On 9/15/2011 5:58 AM, zharvey wrote:
(1) What is is the difference between the ivy:publish task called from the
ant buildscript, and the "publications" element defined in the ivy.xml file
("module descriptor")? According to the docs, the publications element is
used to "declare artifacts to be published", whereas the ivy:publish task
actually publishes artifacts. But how are these two connected?
Well, the way I see it, the publications element is a definition of what you want published and the Ivy publish task
reads the definition and does what you ask.


  Can they
conflict with one another?
Following my definition above, they can't "conflict with each other" because they are two different aspects of the same concept.

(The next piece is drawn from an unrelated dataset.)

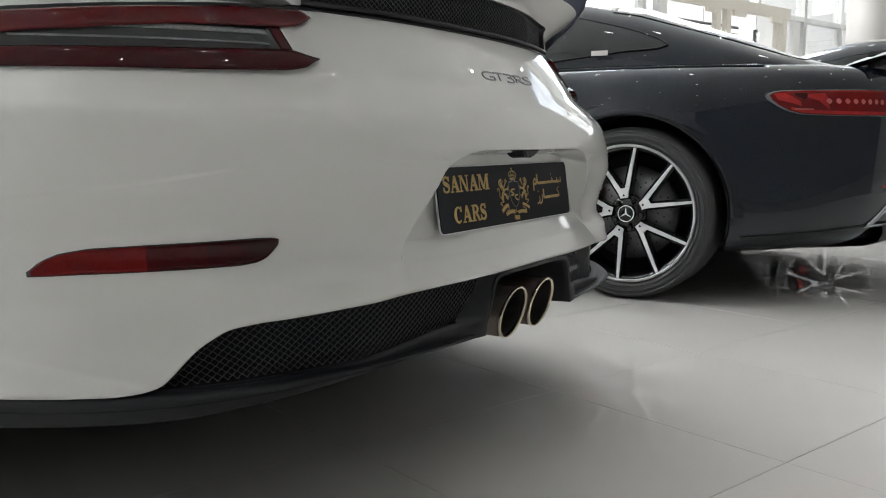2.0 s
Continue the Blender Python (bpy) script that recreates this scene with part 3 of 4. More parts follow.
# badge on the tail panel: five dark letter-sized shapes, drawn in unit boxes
BADGE = [
    (-.0850, -.0425, [[(.98, .92), (.62, 1.0), (.22, .86), (.02, .50), (.18, .12), (.55, 0), (.88, .04), (1.0, .10), (1.0, .44), (.62, .42)]]),
    (-.0390, -.0010, [[(0, .90), (.10, 1.0), (1.0, 1.0)], [(.55, 1.0), (.45, .5), (.38, 0)]]),
    (.0030, .0330, [[(0, 1.0), (.82, 1.0), (.90, .80), (.72, .58), (.34, .56)], [(.70, .57), (1.0, .46), (.96, .12), (.66, 0), (0, .04)]]),
    (.0375, .0720, [[(.14, 0), (.22, 1.0)], [(0, .92), (.22, 1.0), (.80, .98), (.98, .76), (.76, .50), (.26, .46)], [(.44, .46), (1.05, .02)]]),
    (.0770, .1110, [[(1.0, .98), (.40, 1.0), (.10, .80), (.30, .60), (.80, .44), (.98, .22), (.70, .02), (0, 0)]]),
]
for x0, x1, strokes in BADGE:
    bm = bmesh.new()
    for stroke in strokes:
        c_ = np.array([(x0 + a * (x1 - x0), .7275 + b * .0150) for a, b in stroke])
        f_ = np.linspace(0, len(c_) - 1, 6 * len(c_))
        c_ = np.stack([smooth_interp(f_, range(len(c_)), c_[:, e], .4) for e in (0, 1)], -1)
        o_ = ribbon(c_, np.full(len(c_), .0027))
        half = len(o_) // 2
        va = [bm.verts.new((a, float(shell_y(a, b)) - .0014, b)) for a, b in o_]
        vb = [bm.verts.new((v.co.x, v.co.y + .003, v.co.z)) for v in va]
        for e in range(half - 1):
            bm.faces.new((va[e], va[e + 1], va[2 * half - 2 - e], va[2 * half - 1 - e]))
        for e in range(2 * half):
            bm.faces.new((va[e], va[(e + 1) % (2 * half)], vb[(e + 1) % (2 * half)], vb[e]))
    part("badge_mark", bm, M_BADGE, car)


# engine lid with its own mesh opening and a turned-up lip
def lid_y(x, z):
    s = smooth01((np.abs(x) - .22) / .22)
    return shell_y(x, .80) + .012 - (.045 + .05 * s) * smooth01((z - .892 + .045 * s) / .075)


def lid_open(x, z):
    """1 inside the lid's mesh opening."""
    top = .887 - .30 * np.abs(x) ** 3
    side = .428 - (z - .818) * .95
    return (z > .8215) & (z < top) & (np.abs(x) < side)


lx = np.linspace(-.50, .50, 501)
lz = np.linspace(.8165, .965, 150)
LX, LZ = np.meshgrid(lx, lz)
top_edge = .950 - .32 * np.abs(LX) ** 2.2
LZ2 = .8165 + (LZ - .8165) * (top_edge - .8165) / (.965 - .8165)
LX = LX * (1 - .12 * ((.965 - LZ) / .1485) ** 1.5)
P = np.stack([LX, lid_y(LX, LZ2), LZ2], -1)
cen = (P[:-1, :-1] + P[1:, 1:]) / 2
lid = grid_mesh("engine_lid", P, M_WHITE, car, "white engine lid with a mesh air outlet", keep=~lid_open(cen[..., 0], cen[..., 2]))
tops = []
edge = P[-1]
for d, h in ((0, 0), (.012, .004), (.05, .004), (.15, -.012), (.30, -.03), (.5, -.04)):
    tops.append(edge + np.array([0, d, h]))
grid_mesh("lid_top", np.array(tops), M_WHITE, lid)
sides = []
for d in (0, .03, .1, .3):
    sides.append(np.stack([P[:, 0, 0] - .0, P[:, 0, 1] + d, P[:, 0, 2]], -1))
grid_mesh("lid_side", np.array(sides), M_WHITE, lid)
sides = [np.stack([P[:, -1, 0], P[:, -1, 1] + d, P[:, -1, 2]], -1) for d in (0, .03, .1, .3)]
grid_mesh("lid_side", np.array(sides), M_WHITE, lid)
# edge trim of the opening
a = np.linspace(-.428, .428, 120)
tube("outlet_sill", [(x, float(lid_y(x, .82)) - .002, .8205) for x in a], .0045, M_BLACK, lid)


def wire_mesh(name, parent, x0, x1, z0, z1, inside, depth, pitch, rise, r, material):
    """A lattice of two families of slanting wires, cut to the opening by inside(x, z)."""
    verts, faces = [], []
    slope = 2 * rise / pitch
    run = (z1 - z0) / slope
    lo_, hi_ = min(x0, x1), max(x0, x1)
    gz = np.linspace(z0, z1, 90)
    for sgn in (-1, 1):
        for k in range(int((hi_ - lo_ + run) / pitch) + 2):
            start = lo_ - (run if sgn > 0 else 0) + pitch * k
            gx = start + sgn * ((gz - z0) / slope + .04 * pitch * np.sin(2 * np.pi * (gz - (z0 + z1) / 2) / rise))
            ok = inside(gx, gz) & (gx > lo_) & (gx < hi_)
            if not ok.any():
                continue
            yy = depth(gx, gz) + .0004 * sgn
            base = len(verts)
            for x, y, z in zip(gx, yy, gz):
                verts += [(x, y - r, z), (x + r, y, z), (x, y + r, z), (x - r, y, z)]
            for i in range(89):
                if ok[i] and ok[i + 1]:
                    b0, b1 = base + 4 * i, base + 4 * (i + 1)
                    faces += [(b0 + j, b0 + (j + 1) % 4, b1 + (j + 1) % 4, b1 + j) for j in range(4)]
    return link_mesh(name, verts, faces, material, parent)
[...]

If they are connected, what are the best
practices for making them work nicely with one another? For example, here's
what I have so far:
They are indeed connected because the ivy.xml publications element tells the ivy:publish task what to do.


ivy.xml
=====
<publications defaultconf="publish">
     <artifact name="[artifact]-[revision].[ext]"/>
</publications>

build.xml
======
<target name="publish">
     <ivy:publish>
         <artifacts pattern="dist/[artifact]-[revision].[ext]"/>
     </ivy:publish>
</target>

Am I doing it right?!?
See http://ant.apache.org/ivy/history/latest-milestone/ivyfile/artifact.html, specifically, under 'Attributes'

name the name of the published artifact. This name must not include revision.

The name of the artifact should be something meaningful, like your project name - see the examples in the section above

As far as your ivy:publish target goes, there is a required attribute - 'resolver' but normally I find that I need to specify the pubrevision as well.

See examples in: http://ant.apache.org/ivy/history/latest-milestone/use/publish.html

But, I wouldn't class myself as an "expert" on Ivy - I just use it a lot. I find the best approach is to read the documentation *very* carefully, and then take the examples and tweak them to do what I need. Ivy is a very powerful beast but there are a number of traps for the unwary.